Hier, nous avons été souper avec des parents adoptants qui sont ici à Lugansk. Pendant le souper, Ludovic s'est commandé une seconde bière qui a tardé à venir ; elle a tant tardé que Ludovic espérait, à un certain moment, que le serveur l'eut oubliée, puisque, finalement, l'attente avait mitigé son besoin et, du fait, son envie. Cette situation a éveillé en moi une réflexion quant à l'attente. Dans notre société actuelle, l'attente est porteuse d'impatience, d'armertume, mais aussi, parfois, d'illusions, d'espoirs et d'excitation.
Il y a l'attente pour son café au Tim Hortons, celle à la clinique et, encore pire, celle en ligne avec le service à la clientèle de Bell. Mais il y a aussi l'attente des festivités de Noël, d'une promotion, d'un premier baiser. Chacune de ces attentes sait éveiller une multitude d'émotions aussi fortes les unes que les autres. Autant l'attente peut sembler justifiée, autant, à d'autres occasions, celle-ci peut paraître insensée, voire même démesurée. Les émotions inhérentes à l'attente sont donc indubitablement relatives à la situation, mais aussi fortement subjectives.
Qu'est-ce que 30 minutes ? Très peu de temps vous direz et à cela, je confirme qu'attendre seulement 30 minutes à la clinique est un exploit, tout autant que celui d'obtenir un passport. Or, une attente de 30 minutes peut paraître interminable dans un bouchon de circulation sans air climatisé à une température excédant 30 degrés. Et que dire d'un examen de la prostate aussi longuement effectué...
Alors, quel regard peut-on porter sur une attente de six ans ? Si, il y a six ans, j'avais commandé un matelas et que celui-ci ne m'avait toujours pas été livré, une réaction d'indignation, de frustration, de découragement, de désillusion aurait été certes justifiée. On m'aurait conseillé d'annuler ma commande, de considérer les différents recours possibles afin d'obtenir ce que j'avais alors commandé. Alors si six ans d'attente pour un matelas est jugé titanesque, qu'en est-il de ce que j'ai, pour ma part, tant attendu... ?
Au cours des six dernières années, ma vie a été fort chargée. Accumulant les études, les emplois, les défis, les projets, mon esprit et mon corps furent des plus occupés. Néanmoins, mon ventre demeurait vide et mon coeur ne cessait de se barbouiller. J'attendais. Je désillusionnais. Je désespérais ou je niais ce vide. Je croyais être en mesure de combler ce vide, mais toujours celui-ci me rattrapait dans un détour de la vie.
Pendant ce temps, certains baumes sont venus m'apaiser.

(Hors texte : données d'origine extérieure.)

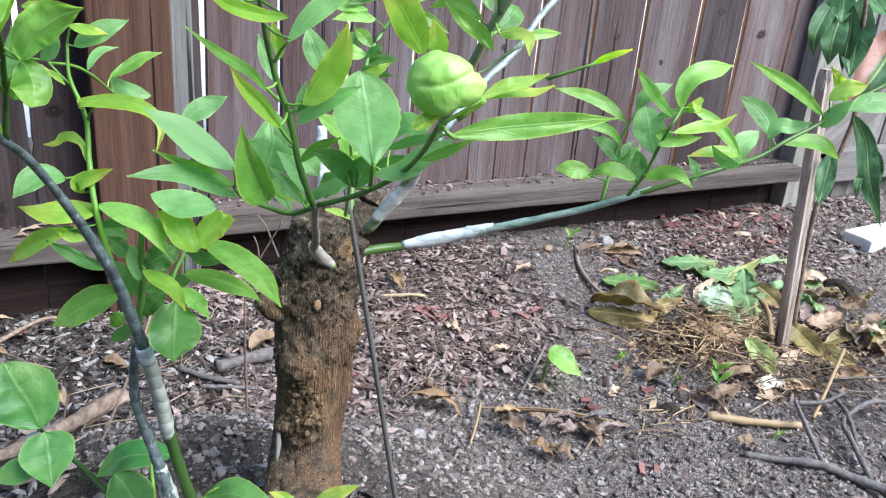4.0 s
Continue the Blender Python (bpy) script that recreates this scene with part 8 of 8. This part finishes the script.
def make_rail_debris():
    """Soil, seed husks and leaf scraps lying along the bottom rails."""
    rng = np.random.default_rng(21)

    def on_rail(r, n):
        x = np.concatenate([r.uniform(-0.6, 0.21, n // 3), r.uniform(0.4, 1.88, n - n // 3)])
        return np.stack([x, FY - 0.085 * r.uniform(0.02, 0.8, n) ** 1.5 - 0.004], 1)

    v, quads = flakes(rng, 900, on_rail, (0.004, 0.016), 0.5, 3)
    for i in range(len(v)):
        x, y = v[i, :, 0].mean(), v[i, :, 1].mean()
        v[i, :, 2] += (0.127 if x < 0.3 else 0.150) - ground(x, y) - 0.001
    q = np.array(quads)
    mesh = mesh_of("rail_debris", v.reshape(-1, 3), [tuple(f) for f in (q[None] + (np.arange(len(v)) * 15)[:, None, None]).reshape(-1, 4)], LITTER)
    tagged(add("rail_debris", mesh), "dry husks and leaf scraps along the fence rail", "debris", kind="stuff")
    for x, y, l, w, turn in ((0.09, 1.49, 0.045, 0.013, 12), (0.105, 1.505, 0.05, 0.010, 4), (0.155, 1.495, 0.05, 0.017, -38), (0.08, 1.475, 0.03, 0.010, -8)):
        COUNT[0] += 1
        vv, ff, uv = leaf_mesh(COUNT[0], l, w, 0.12, 14, 0.05, 0.08, "oval")
        tagged(add("dry_leaf", mesh_of("dry_leaf", vv, ff, PALE_DRY, True, uv), None, pose(x, y, 0.131, 0, 0, turn)), "pale curled dry leaf on the fence rail", "leaf", "dry leaves on the rail")


make_rail_debris()


def make_straw_heap():
    """Loose short straws tangled over the heap of cuttings."""
    rng = random.Random(33)
    pieces = []
    for i in range(550):
        x, y = (rng.gauss(1.27, 0.085), rng.gauss(0.99, 0.045)) if i < 520 else (rng.gauss(1.0, 0.07), rng.gauss(0.82, 0.03))
        a, l = rng.uniform(-1.2, 1.4), rng.uniform(0.015, 0.095)
        z = ground(x, y) + rng.uniform(0.001, 0.03 if i < 520 else 0.006)
        d = Vector((math.cos(a) * l / 2, math.sin(a) * l / 2, rng.uniform(-0.008, 0.008)))
        c = Vector((x, y, z))
        pieces.append(tube([c - d, c + Vector((0, 0, rng.uniform(-0.003, 0.006))), c + d], (0.0011, 0.001, 0.0007), 5, 0.02, 0.1, i))
    v, f = joined(pieces)
    tagged(add("straw_tangle", mesh_of("straw_tangle", v, f, STRAW_HEAP)), "tangle of dry straw and brown stalks", "straw", kind="stuff")
    pieces = []
    for i in range(260):
        x, y = rng.gauss(1.36, 0.11), rng.gauss(0.90, 0.055)
        a, l = rng.uniform(0, 6.28), rng.uniform(0.03, 0.14)
        z = ground(x, y) + rng.uniform(0.001, 0.022)
        d = Vector((math.cos(a) * l / 2, math.sin(a) * l / 2, rng.uniform(-0.01, 0.01)))
        c = Vector((x, y, z))
        pieces.append(tube([c - d, c + Vector((rng.uniform(-0.008, 0.008), 0, rng.uniform(-0.003, 0.008))), c + d], (0.001, 0.0009, 0.0006), 5, 0.03, 0.1, i))
    v, f = joined(pieces)
    tagged(add("twig_tangle", mesh_of("twig_tangle", v, f, TWIG_HEAP)), "tangle of fine dark twigs and roots", "twigs", kind="stuff")


make_straw_heap()


fallen("dry_leaf", (0.611, 0.987), (0.678, 0.917), 0.018, TAN_LEAF, "tan curled dry leaf on the soil", group="dry leaves under the tree", wave=0.1, ragged=0.12, lift=0.009, bend=0.24, fold=30)
fallen("dry_leaf", (0.623, 0.957), (0.697, 0.930), 0.014, BROWN_LEAF, "brown curled dry leaf on the soil", group="dry leaves under the tree", wave=0.1, ragged=0.12, lift=0.009, bend=0.24, fold=30)
fallen("dry_leaf", (0.719, 0.883), (0.738, 0.836), 0.030, BROWN_LEAF, "brown curled dry leaf on the soil", group="dry leaves under the tree", wave=0.1, ragged=0.12, lift=0.009, bend=0.24, fold=30)
fallen("dry_leaf", (0.735, 0.823), (0.752, 0.785), 0.020, TAN_LEAF, "tan curled dry leaf on the soil", group="dry leaves under the tree", wave=0.1, ragged=0.12, lift=0.009, bend=0.24, fold=30)
fallen("dry_leaf", (0.755, 0.805), (0.779, 0.770), 0.026, BROWN_LEAF, "brown curled dry leaf on the soil", group="dry leaves under the tree", wave=0.1, ragged=0.12, lift=0.009, bend=0.24, fold=30)
fallen("dry_leaf", (0.719, 0.901), (0.755, 0.887), 0.018, TAN_LEAF, "tan curled dry leaf on the soil", group="dry leaves under the tree", wave=0.1, ragged=0.12, lift=0.009, bend=0.24, fold=30)
fallen("dry_leaf", (0.826, 0.832), (0.842, 0.785), 0.024, BROWN_LEAF, "brown curled dry leaf on the soil", group="dry leaves under the tree", wave=0.1, ragged=0.12, lift=0.009, bend=0.24, fold=30)
stick("stalk", [(0.700, 0.920, 0.008), (0.800, 0.866, 0.010), (0.905, 0.809, 0.006)], (0.0015, 0.0015, 0.0011), STRAW, "thin straw-coloured stalk on the soil", "stalk", group="thin straw stalks")
stick("stalk", [(0.805, 0.782, 0.004), (0.836, 0.800, 0.010), (0.870, 0.818, 0.006)], (0.0013, 0.0013, 0.001), STRAW, "thin straw-coloured stalk on the soil", "stalk", group="thin straw stalks")


def make_litter_twigs():
    """Broken stalks and thin twigs strewn through the litter."""
    rng = random.Random(61)
    pieces = []
    while len(pieces) < 1300:
        x, y = rng.uniform(-0.55, 1.7), rng.uniform(0.6, 1.46)
        if rng.random() > 0.08 + litter_amount(x, y):
            continue
        a, l, r = rng.uniform(0, 6.28), rng.uniform(0.015, 0.08), rng.uniform(0.0005, 0.0014)
        d = Vector((math.cos(a) * l / 2, math.sin(a) * l / 2, rng.uniform(-0.004, 0.004)))
        c = Vector((x, y, ground(x, y) + rng.uniform(0.003, 0.011)))
        pieces.append(tube([c - d, c + Vector((rng.uniform(-0.003, 0.003), rng.uniform(-0.003, 0.003), 0.002)), c + d], (r, r, r * 0.6), 4, 0.03, 0.1, len(pieces)))
    v, f = joined(pieces)
    tagged(add("twig_scraps", mesh_of("twig_scraps", v, f, TWIG_SCRAPS)), "broken dry twigs and stalks in the litter", "twigs", kind="stuff")


make_litter_twigs()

Ce tout premier baume a été le titre de marraine. Ce mot était si doux à mon oreille. Je n'étais plus uniquement Chantal, j'étais Marraine et la façon dont Nicolas escamotait les deux R du mots Mahaine, me plaisait tout autant. Ensuite, vint celui de Tante. Il y avait enfin deux bouts de vie à aimer, à faire courir, à cajoler. Le titre de Madame Chantal a aussi occupé une place de marque dans ce petit coeur dégarni. J'avais une panoplie d'enfants dont je pouvais prendre soin et, surtout dans la dernière année, une douceur maternelle est venue teintée ce titre de Madame Chantal.
Mais toujours, ce vide, ce manque... jusqu'à hier... quand, force est d'admettre que je l'attendais, mais ne l'espérais plus, est venu ce petit mot... Mama... une fois aurait été suffisant mais, qui sait, peut-être ayant perçu ce vide, il a décidé de me le répéter trois fois afin de s'assurer que celui-ci s'imprègne à tout jamais, là où depuis trop longtemps le vide avait fait sa marque.
Quand ses petits bras se sont levés vers moi pour accompagner ce mot, ça y était. J'ai alors compris que mon attente venait de prendre fin. J'étais Mama... Enfin, je me sens complète. Je suis une fille, une soeur, une tante, une mahaine, une enseignante, une épouse et, maintenant, une maman comblée et heureuse...
Aucun diplôme, aucune réussite et aucun défi ne vient accoter la fierté qui m'envahit quand j'entends la douceur de ce petit mot.